• **SUPPLIED DATA**

== == ==

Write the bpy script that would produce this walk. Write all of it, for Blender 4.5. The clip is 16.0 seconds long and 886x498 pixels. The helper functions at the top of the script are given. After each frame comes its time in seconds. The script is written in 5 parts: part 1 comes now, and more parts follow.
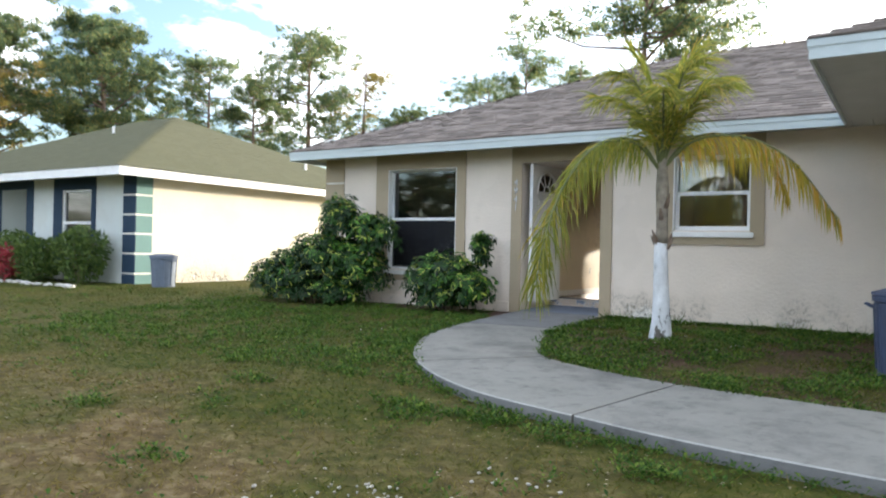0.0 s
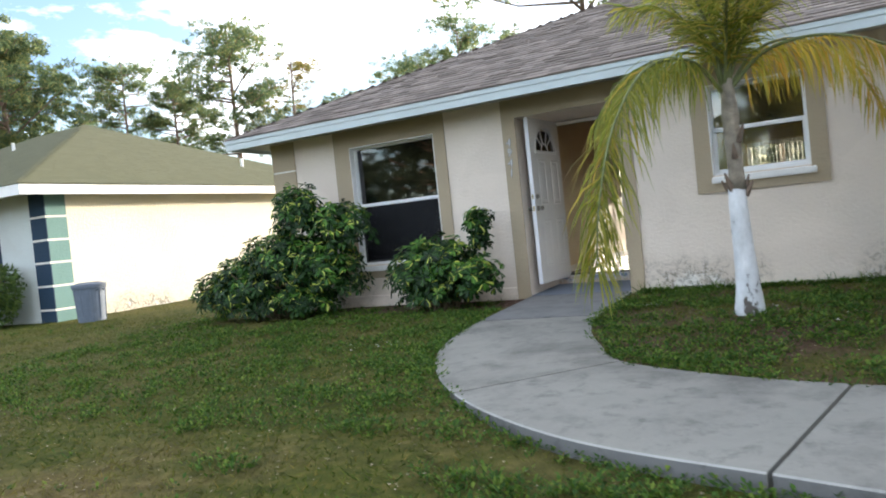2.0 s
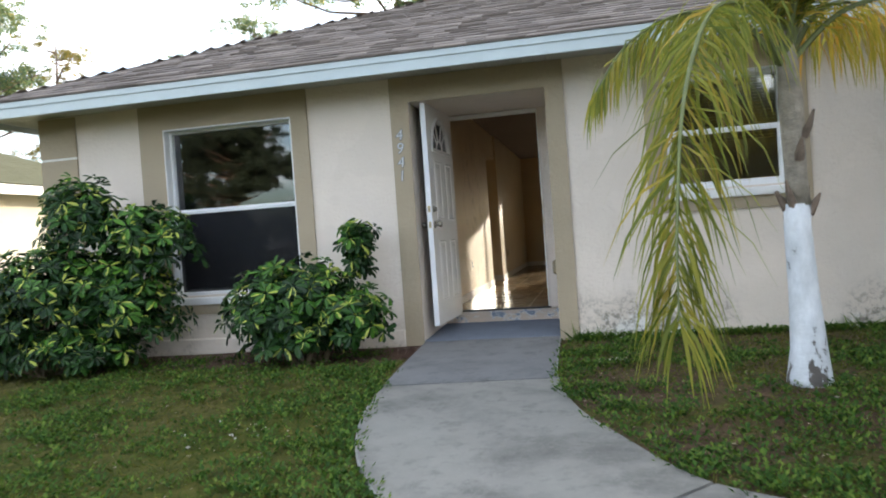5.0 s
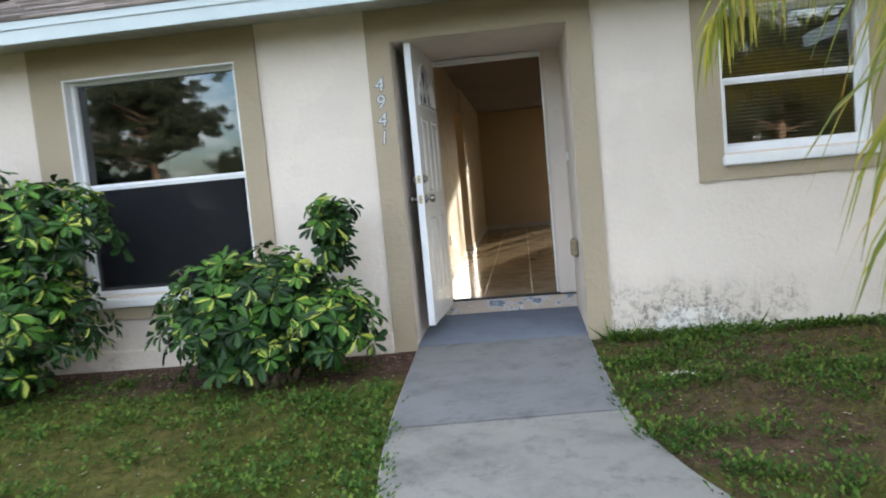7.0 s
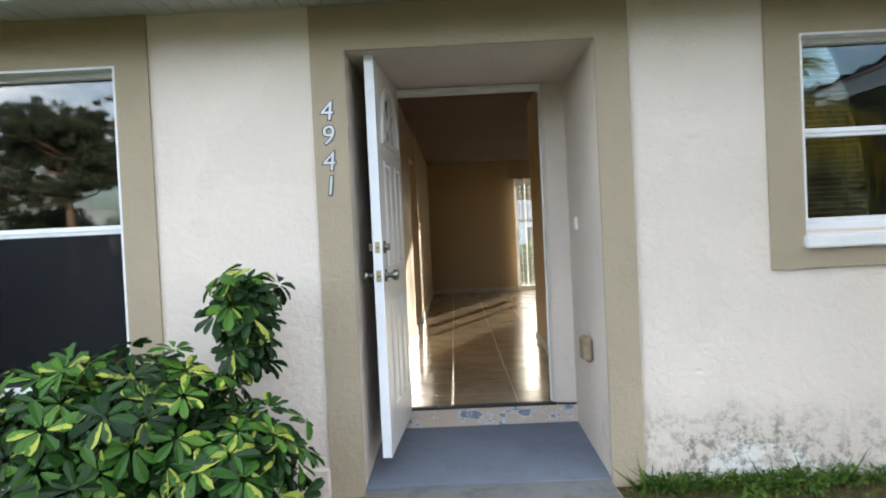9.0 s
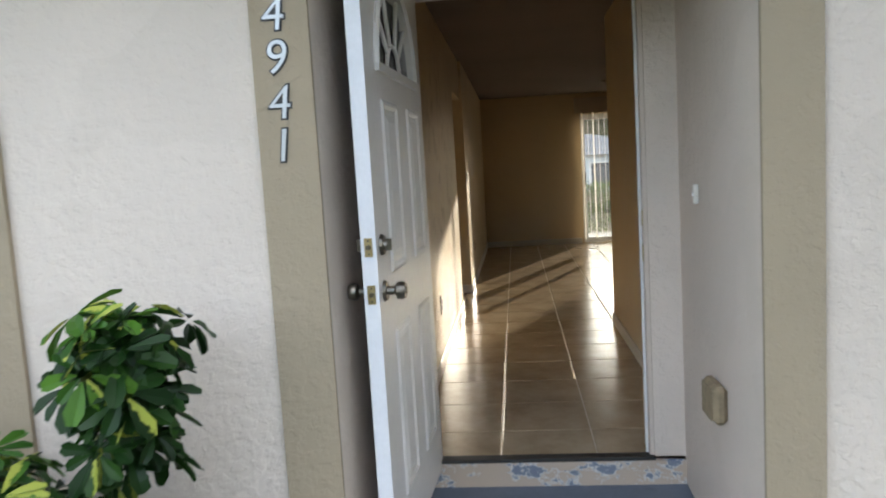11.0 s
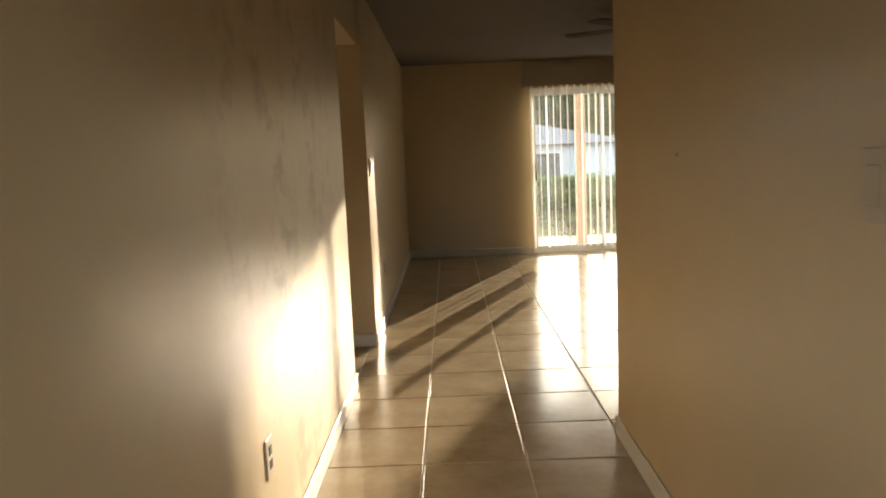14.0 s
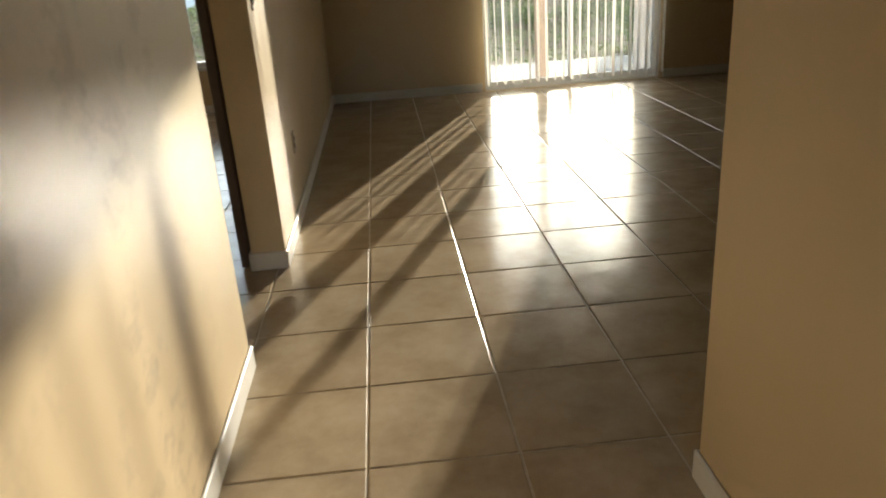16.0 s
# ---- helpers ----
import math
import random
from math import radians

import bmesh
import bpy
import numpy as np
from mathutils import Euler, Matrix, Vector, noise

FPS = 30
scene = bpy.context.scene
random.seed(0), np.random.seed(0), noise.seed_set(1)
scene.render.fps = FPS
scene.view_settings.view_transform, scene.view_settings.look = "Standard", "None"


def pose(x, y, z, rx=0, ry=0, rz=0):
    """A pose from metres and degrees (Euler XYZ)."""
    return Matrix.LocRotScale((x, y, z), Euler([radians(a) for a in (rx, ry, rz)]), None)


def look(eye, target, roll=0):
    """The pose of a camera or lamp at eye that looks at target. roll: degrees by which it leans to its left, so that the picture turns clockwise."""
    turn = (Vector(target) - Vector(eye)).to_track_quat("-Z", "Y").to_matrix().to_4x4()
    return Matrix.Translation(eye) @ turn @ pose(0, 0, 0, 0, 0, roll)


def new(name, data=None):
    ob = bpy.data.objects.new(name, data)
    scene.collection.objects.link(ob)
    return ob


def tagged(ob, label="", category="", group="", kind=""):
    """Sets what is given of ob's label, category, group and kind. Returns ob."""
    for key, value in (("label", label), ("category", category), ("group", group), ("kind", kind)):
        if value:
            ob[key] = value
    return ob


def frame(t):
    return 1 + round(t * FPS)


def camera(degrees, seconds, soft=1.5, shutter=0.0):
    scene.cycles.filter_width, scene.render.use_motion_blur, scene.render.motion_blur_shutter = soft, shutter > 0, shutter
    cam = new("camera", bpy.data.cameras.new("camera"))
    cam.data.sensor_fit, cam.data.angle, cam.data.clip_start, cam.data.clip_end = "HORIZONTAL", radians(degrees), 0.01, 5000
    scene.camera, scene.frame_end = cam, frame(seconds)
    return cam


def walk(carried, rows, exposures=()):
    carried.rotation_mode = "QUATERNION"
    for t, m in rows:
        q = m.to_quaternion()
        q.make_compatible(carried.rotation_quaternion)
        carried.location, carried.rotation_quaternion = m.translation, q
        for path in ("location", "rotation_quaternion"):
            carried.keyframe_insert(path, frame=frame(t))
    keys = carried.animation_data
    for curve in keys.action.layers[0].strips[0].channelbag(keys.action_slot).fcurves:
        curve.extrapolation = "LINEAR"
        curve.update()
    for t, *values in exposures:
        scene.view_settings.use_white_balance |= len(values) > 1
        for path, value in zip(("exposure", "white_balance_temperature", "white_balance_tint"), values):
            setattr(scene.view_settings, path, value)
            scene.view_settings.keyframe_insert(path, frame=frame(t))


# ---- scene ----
cam = camera(62.1, 16.0, 1.9, 0.4)
PATH = [
    (0, (4.882, -9.637, 0.848), (3.795, -7.958, 0.851), 1.3),
    (0.5, (4.455, -9.176, 0.832), (3.397, -7.481, 0.74), 1.1),
    (1, (4.137, -8.82, 0.872), (3.085, -7.121, 0.798), -3.7),
    (1.5, (3.731, -8.534, 0.869), (2.808, -6.765, 0.733), 0.2),
    (2, (3.371, -8.264, 0.873), (2.411, -6.51, 0.827), -5.9),
    (2.5, (3.005, -8.018, 0.886), (2.088, -6.243, 0.807), -4.8),
    (3, (2.556, -7.789, 0.86), (1.746, -5.963, 0.748), -2.0),
    (3.5, (2.236, -7.447, 0.921), (1.501, -5.587, 0.937), -5.6),
    (4, (1.964, -7.12, 0.903), (1.4, -5.202, 0.894), -4.9),
    (6.5, (1.062, -5.431, 1.088), (0.753, -3.456, 1.025), -5.0),
    (7, (0.833, -5.149, 1.13), (0.606, -3.17, 0.957), -5.2),
    (7.5, (0.668, -4.742, 1.081), (0.607, -2.746, 0.97), -4.1),
    (8, (0.601, -4.367, 1.187), (0.596, -2.372, 1.055), -4.8),
    (8.5, (0.486, -3.98, 1.219), (0.496, -1.98, 1.194), -3.3),
    (11, (0.551, -2.071, 1.398), (0.347, -0.093, 1.188), -3.4),
    (11.5, (0.529, -1.653, 1.403), (0.455, 0.334, 1.187), 0.3),
    (12, (0.609, -1.217, 1.382), (0.555, 0.775, 1.212), -2.9),
    (12.5, (0.563, -0.771, 1.377), (0.419, 1.205, 1.102), -4.8),
    (13, (0.532, -0.318, 1.353), (0.488, 1.666, 1.096), -2.6),
    (13.5, (0.567, 0.087, 1.38), (0.502, 2.078, 1.204), -4.5),
    (14, (0.581, 0.591, 1.363), (0.557, 2.576, 1.117), -2.5),
    (14.5, (0.589, 1.02, 1.418), (0.529, 3.0, 1.145), -2.1),
    (15, (0.646, 1.433, 1.488), (0.571, 3.414, 1.228), -4.3),
    (15.5, (0.575, 1.81, 1.436), (0.598, 3.725, 0.859), -3.1),
    (16, (0.57, 2.176, 1.406), (0.69, 4.034, 0.676), -4.0),
]
walk(cam, [(t, look(eye, target, roll)) for t, eye, target, roll in PATH], [(0, 1.97, 6500, 10), (4, 1.97, 6500, 10), (7, 2.4, 6500, 10), (8.5, 2.55, 6500, 10), (11, 2.25, 6500, 10), (12, 2.35, 6600, 10), (13, 2.55, 7000, 11), (13.7, 2.76, 7250, 11), (14.5, 2.95, 6700, 8), (15.2, 2.95, 6550, 7), (16, 2.7, 6350, 6)])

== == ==

• **WHAT TO WORK ON**
Leave out the pictures and repeat exactly the lines from the start of the material through the line that contains "pose from metres", both included.

• **OUTPUT FOR THIS EXERCISE**
Write the bpy script that would produce this walk. Write all of it, for Blender 4.5. The clip is 16.0 seconds long and 886x498 pixels. The helper functions at the top of the script are given. After each frame comes its time in seconds. The script is written in 5 parts: part 1 comes now, and more parts follow.
0.0 s
2.0 s
5.0 s
7.0 s
9.0 s
11.0 s
14.0 s
16.0 s
# ---- helpers ----
import math
import random
from math import radians

import bmesh
import bpy
import numpy as np
from mathutils import Euler, Matrix, Vector, noise

FPS = 30
scene = bpy.context.scene
random.seed(0), np.random.seed(0), noise.seed_set(1)
scene.render.fps = FPS
scene.view_settings.view_transform, scene.view_settings.look = "Standard", "None"


def pose(x, y, z, rx=0, ry=0, rz=0):
    """A pose from metres and degrees (Euler XYZ)."""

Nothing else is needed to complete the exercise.